Metropolis-Hastings Correction: The recent integration of explicit Metropolis-Hastings adjustments into score-based models, despite the absence of an explicit energy function, enables correction of discretization and modeling errors, substantially improving mode coverage and empirical sample fidelity (Aloui et al., 31 Dec 2024).

7. Summary and Outlook

Score-Matching Langevin Dynamics provides a mathematically principled, extensible, and empirically robust paradigm for learning generative and inverse models from high-dimensional data. Its foundations in Fisher divergence and noise-robust score estimation, augmented by generalized operators and advanced dynamical schemes, permit application across data modalities and geometric domains, including continuous, discrete, manifold-structured, and function space targets.

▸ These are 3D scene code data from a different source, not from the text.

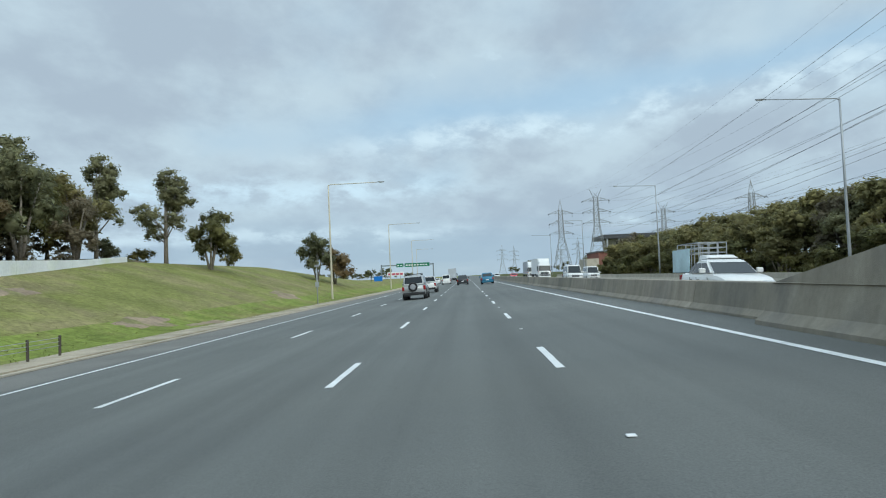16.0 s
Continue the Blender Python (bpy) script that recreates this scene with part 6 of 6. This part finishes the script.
# the dark-roofed building and the red-brown frame beside the far lanes
hall = thing("roadside_hall", 0, 0, 0, "low pale building with a broad dark flat roof on posts", "building")
part("roof", box(bmesh.new(), 108, 156, 950, 1000, 25.0, 28.2, 0.1), DARK_STEEL, hall, "dark flat roof slab")
part("wall", box(bmesh.new(), 116, 156, 958, 998, 0, 25.0), PALE_CONCRETE, hall)
for x in (110, 119, 128, 137, 146):
    part("column", box(bmesh.new(), x, x + 1.2, 951.0, 952.2, 0, 25.0), GALV, hall)
for x in (118, 125, 132, 139, 146):
    part("window", box(bmesh.new(), x + 0.8, x + 5.4, 957.9, 957.98, 17.0, 23.0), CAR_GLASS, hall, "dark window band")
sheds = thing("brick_building", 0, 0, 0, "red-brown brick building with a flat grey roof", "building")
BRICK = mat("red_brown_brick", (0.23, 0.10, 0.075), 0.9, var=0.2, big=0.8, small=8, bump=0.3)
part("wall", box(bmesh.new(), 44, 62, 640, 662, 0, 7.2), BRICK, sheds)
part("roof", box(bmesh.new(), 43.6, 62.4, 639.6, 662.4, 7.2, 7.6), DECK_STEEL, sheds)
for x in (46, 50, 54, 58):
    part("window", box(bmesh.new(), x, x + 2.2, 639.93, 639.99, 3.6, 5.6), CAR_GLASS, sheds, "dark window")
part("lean_to", box(bmesh.new(), 40, 44, 640, 655, 0, 5.2), PALE_CONCRETE, sheds)

# small solar lamp and blue marker at the far kerb
solar = thing("solar_lamp", 28.75, 436.0, right_ground(28.75, 436.0), "short dark pole with a tilted solar panel", "lamp")
part("pole", tube(bmesh.new(), [(0, 0, 0), (0, 0, 4.6)], [0.055, 0.045], 8), GALV, solar, smooth=True)
bm = box(bmesh.new(), -0.35, 0.35, -0.25, 0.25, -0.02, 0.02)
bmesh.ops.rotate(bm, cent=(0, 0, 0), matrix=Matrix.Rotation(radians(25), 3, "X"), verts=bm.verts)
bmesh.ops.translate(bm, vec=(0, 0, 4.65), verts=bm.verts)
part("solar_panel", bm, SIGN_WHITE, solar, "pale tilted panel")
blue_mark = thing("kerb_sign", 31.6, 440.0, right_ground(31.6, 440.0), "small blue square sign on a thin post", "road sign")
part("post", tube(bmesh.new(), [(0, 0, -0.4), (0, 0, 2.6)], [0.04, 0.04], 6), GALV, blue_mark)
part("plate", box(bmesh.new(), -0.2, 0.2, -0.06, -0.04, 2.1, 2.55), SIGN_BLUE, blue_mark)
# camera pole on the near verge
cctv = thing("camera_pole", -13.9, 476.0, left_ground(-13.9, 476.0), "short grey pole with a box and camera", "pole")
part("pole", tube(bmesh.new(), [(0, 0, -0.3), (0, 0, 3.6)], [0.06, 0.05], 8), GALV, cctv, smooth=True)
part("cabinet", box(bmesh.new(), -0.16, 0.16, -0.14, 0.14, 1.6, 2.1, 0.02), GALV, cctv)
part("camera_head", box(bmesh.new(), -0.2, 0.2, -0.1, 0.1, 3.5, 3.72, 0.03), PALE_STEEL, cctv)
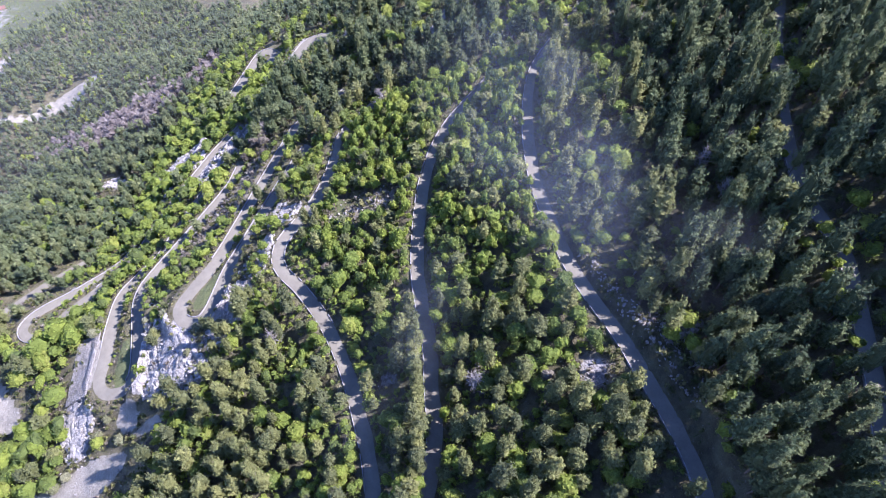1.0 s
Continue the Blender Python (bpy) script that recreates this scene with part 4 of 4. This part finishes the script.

Key design dimensions—choice of noise schedule and distribution, network architecture for score learning, sampling schedule (including annealing, momentum, patchwise, and MH corrections), and adaptation to data geometry—collectively determine sampling efficiency, diversity, and fidelity. Fundamental theoretical analyses now allow quantification of error sources and trade-offs, underpinning both practical deployment and ongoing innovation in SMLD-based generative modeling.

The rich confluence of stochastic analysis, geometric insight, and machine learning represented by SMLD continues to drive advances in both theoretical understanding and large-scale, high-fidelity applications.